■ What to do ■
A single run of lines is to be printed exactly: starting at the line with "Write the Blender" and ending at the line with "return Matrix.LocRotScale((x, y, z), Euler([radians(a)", both included. Leave the pictures out.

■ Data provided ■
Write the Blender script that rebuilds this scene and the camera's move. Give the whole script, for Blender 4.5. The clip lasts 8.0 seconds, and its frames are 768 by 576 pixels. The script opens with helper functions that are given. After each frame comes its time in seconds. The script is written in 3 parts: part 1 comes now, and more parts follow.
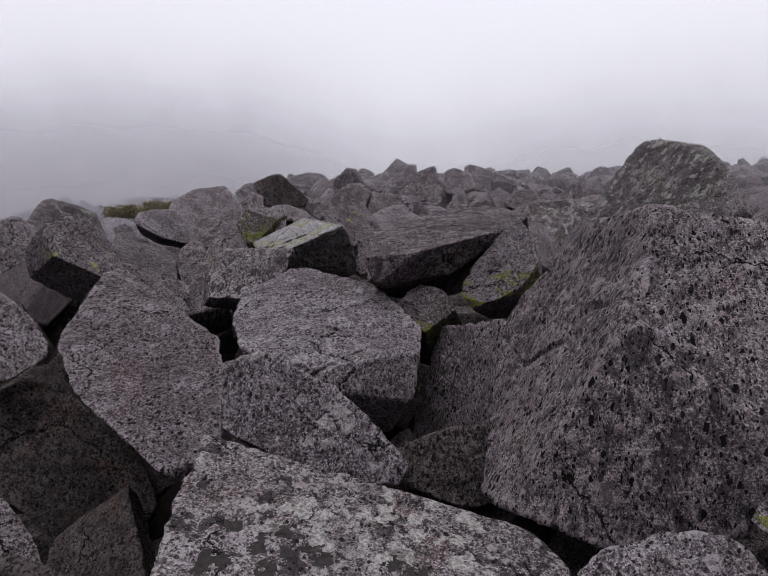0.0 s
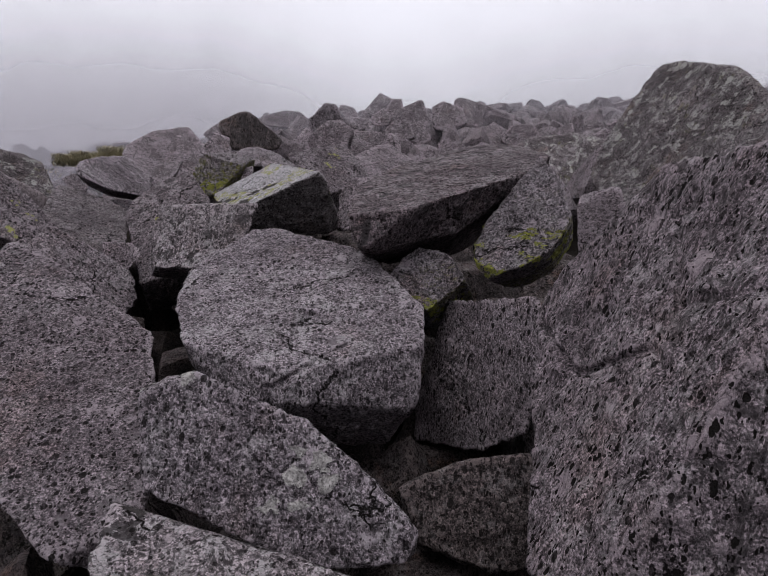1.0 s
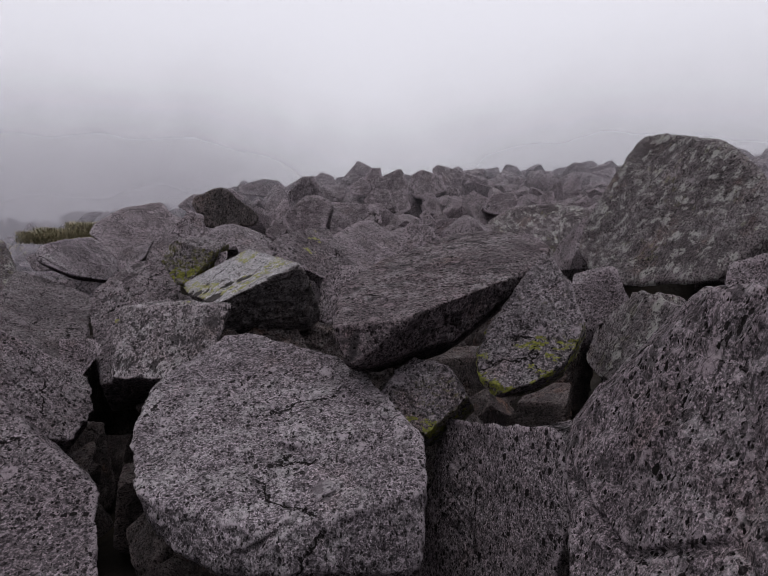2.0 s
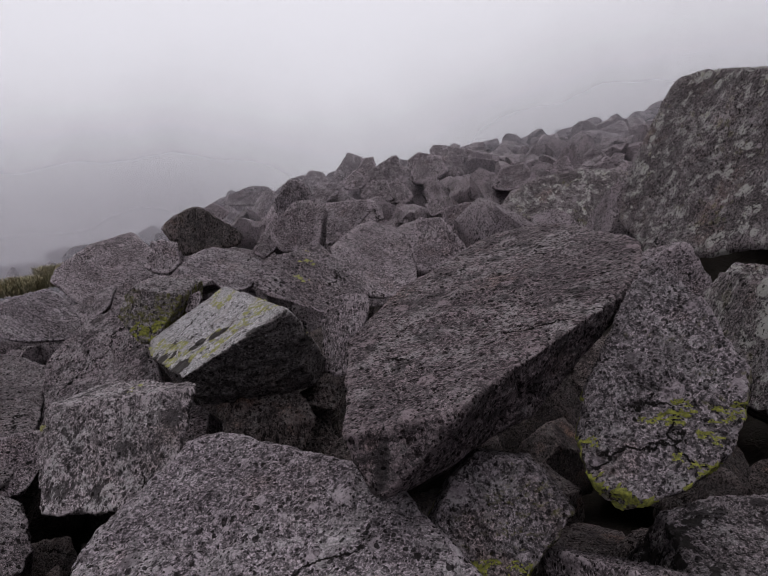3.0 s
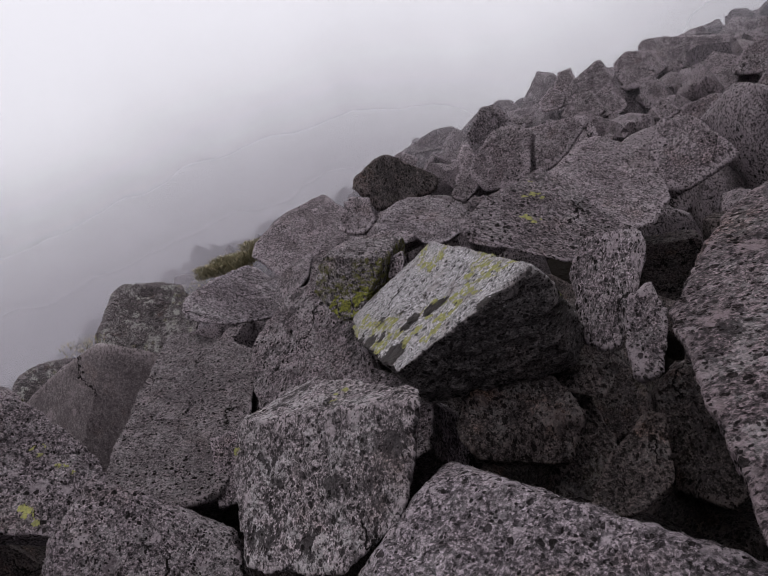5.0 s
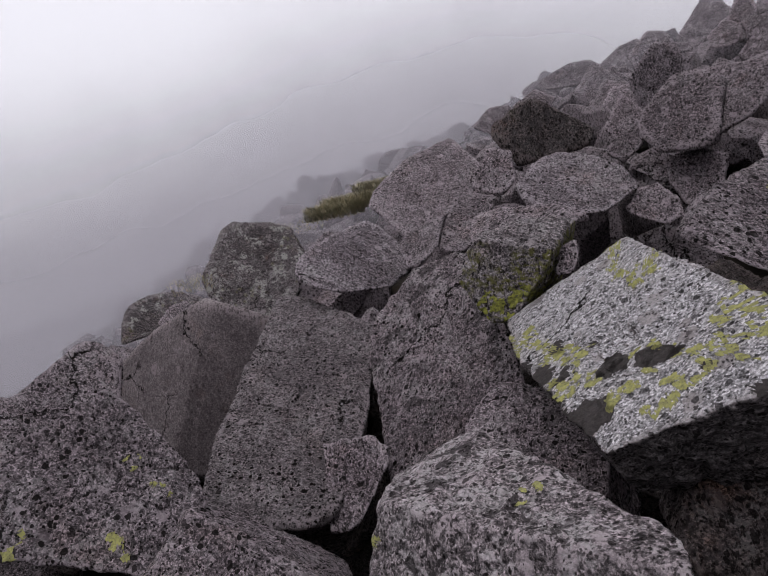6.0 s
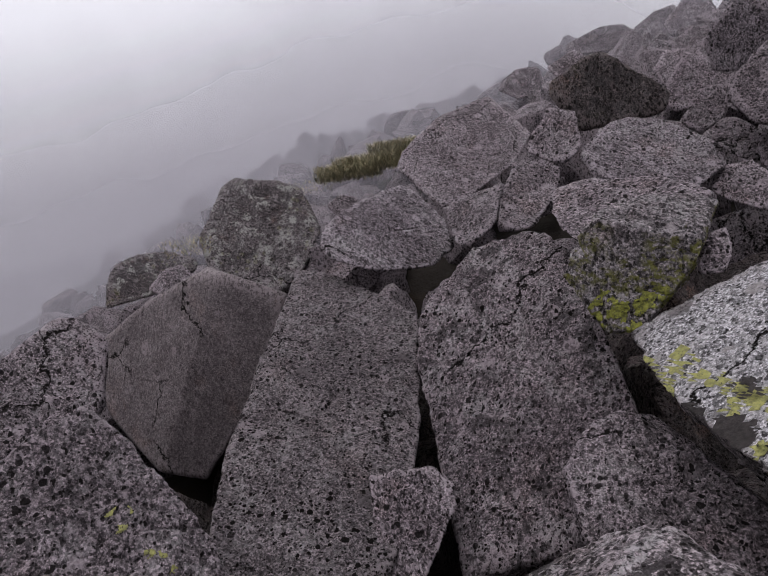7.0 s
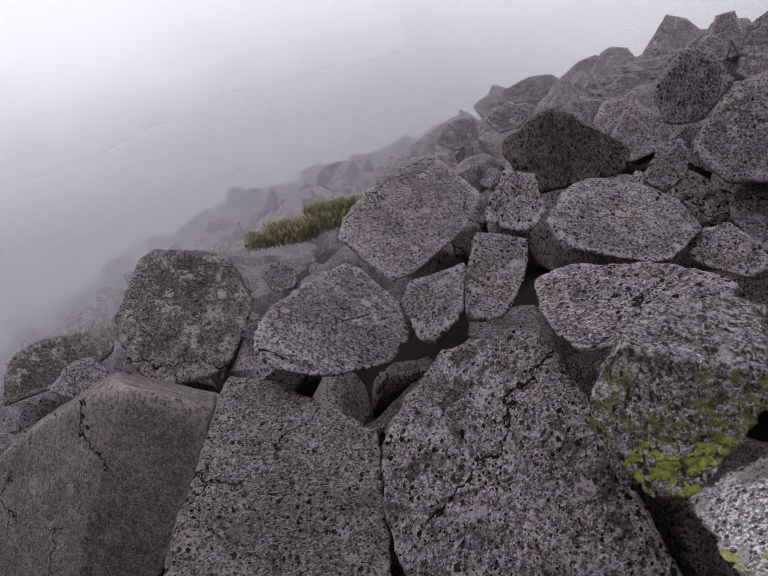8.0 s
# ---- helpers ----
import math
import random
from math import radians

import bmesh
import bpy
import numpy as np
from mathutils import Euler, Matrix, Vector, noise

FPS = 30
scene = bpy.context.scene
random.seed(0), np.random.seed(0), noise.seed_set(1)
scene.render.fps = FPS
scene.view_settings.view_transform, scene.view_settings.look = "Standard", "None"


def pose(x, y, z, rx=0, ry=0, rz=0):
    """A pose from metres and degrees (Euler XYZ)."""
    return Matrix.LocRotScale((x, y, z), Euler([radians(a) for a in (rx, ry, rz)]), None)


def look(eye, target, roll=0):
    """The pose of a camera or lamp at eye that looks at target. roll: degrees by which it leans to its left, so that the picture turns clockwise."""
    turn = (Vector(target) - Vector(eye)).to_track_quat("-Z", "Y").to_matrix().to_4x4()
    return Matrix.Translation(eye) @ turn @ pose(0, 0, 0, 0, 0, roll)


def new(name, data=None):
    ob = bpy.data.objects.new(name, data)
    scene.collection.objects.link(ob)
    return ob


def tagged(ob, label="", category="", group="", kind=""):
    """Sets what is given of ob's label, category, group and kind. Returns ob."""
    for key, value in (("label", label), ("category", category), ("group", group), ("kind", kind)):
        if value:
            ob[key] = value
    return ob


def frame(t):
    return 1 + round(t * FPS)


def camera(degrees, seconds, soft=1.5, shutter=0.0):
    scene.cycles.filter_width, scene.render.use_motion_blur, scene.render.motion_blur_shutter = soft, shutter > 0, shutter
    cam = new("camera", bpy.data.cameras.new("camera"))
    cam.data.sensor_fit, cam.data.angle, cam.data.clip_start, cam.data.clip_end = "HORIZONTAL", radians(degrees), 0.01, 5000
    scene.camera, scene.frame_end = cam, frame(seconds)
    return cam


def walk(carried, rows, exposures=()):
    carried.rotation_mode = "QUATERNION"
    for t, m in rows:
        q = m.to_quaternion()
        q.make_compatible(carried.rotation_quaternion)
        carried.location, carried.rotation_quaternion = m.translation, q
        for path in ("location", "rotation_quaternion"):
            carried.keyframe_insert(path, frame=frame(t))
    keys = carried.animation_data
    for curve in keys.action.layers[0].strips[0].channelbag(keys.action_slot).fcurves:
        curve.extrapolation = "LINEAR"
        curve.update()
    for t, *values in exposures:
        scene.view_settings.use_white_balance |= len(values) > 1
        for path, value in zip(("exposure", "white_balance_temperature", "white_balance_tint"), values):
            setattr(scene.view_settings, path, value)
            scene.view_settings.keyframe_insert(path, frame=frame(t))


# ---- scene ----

---

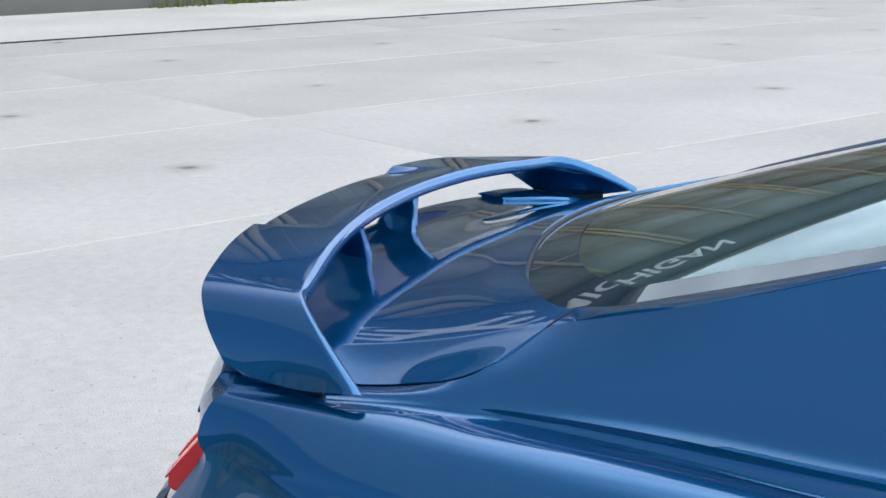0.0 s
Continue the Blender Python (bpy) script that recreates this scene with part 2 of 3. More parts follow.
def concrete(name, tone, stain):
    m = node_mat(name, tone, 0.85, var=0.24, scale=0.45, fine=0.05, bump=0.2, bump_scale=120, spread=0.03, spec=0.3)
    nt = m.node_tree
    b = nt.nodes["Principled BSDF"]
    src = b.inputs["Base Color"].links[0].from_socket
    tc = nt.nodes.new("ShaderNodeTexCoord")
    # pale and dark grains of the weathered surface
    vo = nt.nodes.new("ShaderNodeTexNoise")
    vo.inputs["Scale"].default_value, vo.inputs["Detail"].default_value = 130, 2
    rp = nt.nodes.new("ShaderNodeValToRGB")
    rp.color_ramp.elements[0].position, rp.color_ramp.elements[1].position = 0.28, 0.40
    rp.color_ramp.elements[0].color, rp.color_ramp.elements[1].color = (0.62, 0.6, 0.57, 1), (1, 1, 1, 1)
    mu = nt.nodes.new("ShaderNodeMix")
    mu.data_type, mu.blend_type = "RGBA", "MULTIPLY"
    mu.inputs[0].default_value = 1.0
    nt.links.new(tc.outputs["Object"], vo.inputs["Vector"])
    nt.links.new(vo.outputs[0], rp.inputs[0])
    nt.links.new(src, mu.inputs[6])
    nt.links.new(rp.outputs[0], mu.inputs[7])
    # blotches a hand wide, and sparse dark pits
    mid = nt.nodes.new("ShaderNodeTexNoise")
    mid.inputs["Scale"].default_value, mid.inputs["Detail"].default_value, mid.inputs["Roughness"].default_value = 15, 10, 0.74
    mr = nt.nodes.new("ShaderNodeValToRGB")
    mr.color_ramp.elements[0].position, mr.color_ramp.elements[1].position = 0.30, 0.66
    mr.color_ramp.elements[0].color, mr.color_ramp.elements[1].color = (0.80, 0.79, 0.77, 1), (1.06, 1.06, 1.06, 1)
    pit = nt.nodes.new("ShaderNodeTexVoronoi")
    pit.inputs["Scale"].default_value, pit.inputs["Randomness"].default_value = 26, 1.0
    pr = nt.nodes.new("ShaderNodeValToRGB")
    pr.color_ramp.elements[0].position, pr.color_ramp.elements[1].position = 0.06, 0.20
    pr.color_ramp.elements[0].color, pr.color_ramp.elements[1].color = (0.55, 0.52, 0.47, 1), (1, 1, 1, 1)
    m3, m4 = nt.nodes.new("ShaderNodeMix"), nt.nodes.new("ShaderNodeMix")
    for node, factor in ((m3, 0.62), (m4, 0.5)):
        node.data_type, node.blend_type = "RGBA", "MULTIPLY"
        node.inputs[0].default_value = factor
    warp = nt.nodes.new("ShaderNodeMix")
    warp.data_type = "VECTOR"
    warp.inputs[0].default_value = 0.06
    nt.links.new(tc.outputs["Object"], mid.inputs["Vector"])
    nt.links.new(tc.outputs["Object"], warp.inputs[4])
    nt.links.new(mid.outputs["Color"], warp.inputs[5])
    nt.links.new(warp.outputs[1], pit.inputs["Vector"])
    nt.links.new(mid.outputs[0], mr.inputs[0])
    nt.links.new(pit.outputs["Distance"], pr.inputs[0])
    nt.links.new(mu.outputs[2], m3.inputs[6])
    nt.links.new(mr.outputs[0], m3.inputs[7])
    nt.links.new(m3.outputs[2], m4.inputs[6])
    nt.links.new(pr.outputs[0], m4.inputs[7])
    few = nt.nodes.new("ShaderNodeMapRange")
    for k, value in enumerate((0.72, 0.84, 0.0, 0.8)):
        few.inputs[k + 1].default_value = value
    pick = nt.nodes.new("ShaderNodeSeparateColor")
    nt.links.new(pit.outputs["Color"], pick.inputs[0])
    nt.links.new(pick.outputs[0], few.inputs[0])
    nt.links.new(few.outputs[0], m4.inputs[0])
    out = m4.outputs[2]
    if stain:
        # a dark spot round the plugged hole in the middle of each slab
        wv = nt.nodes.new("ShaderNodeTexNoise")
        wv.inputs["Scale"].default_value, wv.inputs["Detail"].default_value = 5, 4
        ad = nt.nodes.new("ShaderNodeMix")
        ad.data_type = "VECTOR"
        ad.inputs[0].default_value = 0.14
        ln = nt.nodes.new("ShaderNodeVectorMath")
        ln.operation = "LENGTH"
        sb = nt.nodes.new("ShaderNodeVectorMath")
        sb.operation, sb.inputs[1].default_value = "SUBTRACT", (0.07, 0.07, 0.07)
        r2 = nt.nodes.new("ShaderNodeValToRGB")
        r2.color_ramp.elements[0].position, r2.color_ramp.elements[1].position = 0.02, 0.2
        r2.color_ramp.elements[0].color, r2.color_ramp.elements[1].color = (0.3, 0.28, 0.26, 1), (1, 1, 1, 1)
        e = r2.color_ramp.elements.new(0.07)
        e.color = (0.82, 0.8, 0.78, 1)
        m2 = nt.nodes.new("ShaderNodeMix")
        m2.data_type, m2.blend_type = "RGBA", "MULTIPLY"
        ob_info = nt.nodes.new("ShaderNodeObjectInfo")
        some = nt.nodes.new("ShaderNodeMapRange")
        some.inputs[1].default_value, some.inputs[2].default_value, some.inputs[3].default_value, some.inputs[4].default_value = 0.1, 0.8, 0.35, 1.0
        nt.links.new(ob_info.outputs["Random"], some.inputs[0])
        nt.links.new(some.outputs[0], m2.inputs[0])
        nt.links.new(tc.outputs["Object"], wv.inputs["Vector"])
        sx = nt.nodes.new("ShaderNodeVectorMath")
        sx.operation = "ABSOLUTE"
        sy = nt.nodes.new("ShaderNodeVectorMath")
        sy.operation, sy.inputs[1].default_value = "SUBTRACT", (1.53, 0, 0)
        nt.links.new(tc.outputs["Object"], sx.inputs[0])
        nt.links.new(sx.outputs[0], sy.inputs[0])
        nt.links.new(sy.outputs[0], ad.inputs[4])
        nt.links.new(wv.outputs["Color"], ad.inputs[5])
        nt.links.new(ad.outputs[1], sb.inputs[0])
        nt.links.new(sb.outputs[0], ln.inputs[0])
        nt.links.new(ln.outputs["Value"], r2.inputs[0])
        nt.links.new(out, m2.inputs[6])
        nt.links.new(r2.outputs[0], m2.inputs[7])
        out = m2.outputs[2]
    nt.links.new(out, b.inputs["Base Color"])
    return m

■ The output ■
Write the Blender script that rebuilds this scene and the camera's move. Give the whole script, for Blender 4.5. The clip lasts 8.0 seconds, and its frames are 768 by 576 pixels. The script opens with helper functions that are given. After each frame comes its time in seconds. The script is written in 3 parts: part 1 comes now, and more parts follow.
0.0 s
1.0 s
2.0 s
3.0 s
5.0 s
6.0 s
7.0 s
8.0 s
# ---- helpers ----
import math
import random
from math import radians

import bmesh
import bpy
import numpy as np
from mathutils import Euler, Matrix, Vector, noise

FPS = 30
scene = bpy.context.scene
random.seed(0), np.random.seed(0), noise.seed_set(1)
scene.render.fps = FPS
scene.view_settings.view_transform, scene.view_settings.look = "Standard", "None"


def pose(x, y, z, rx=0, ry=0, rz=0):
    """A pose from metres and degrees (Euler XYZ)."""
    return Matrix.LocRotScale((x, y, z), Euler([radians(a) for a in (rx, ry, rz)]), None)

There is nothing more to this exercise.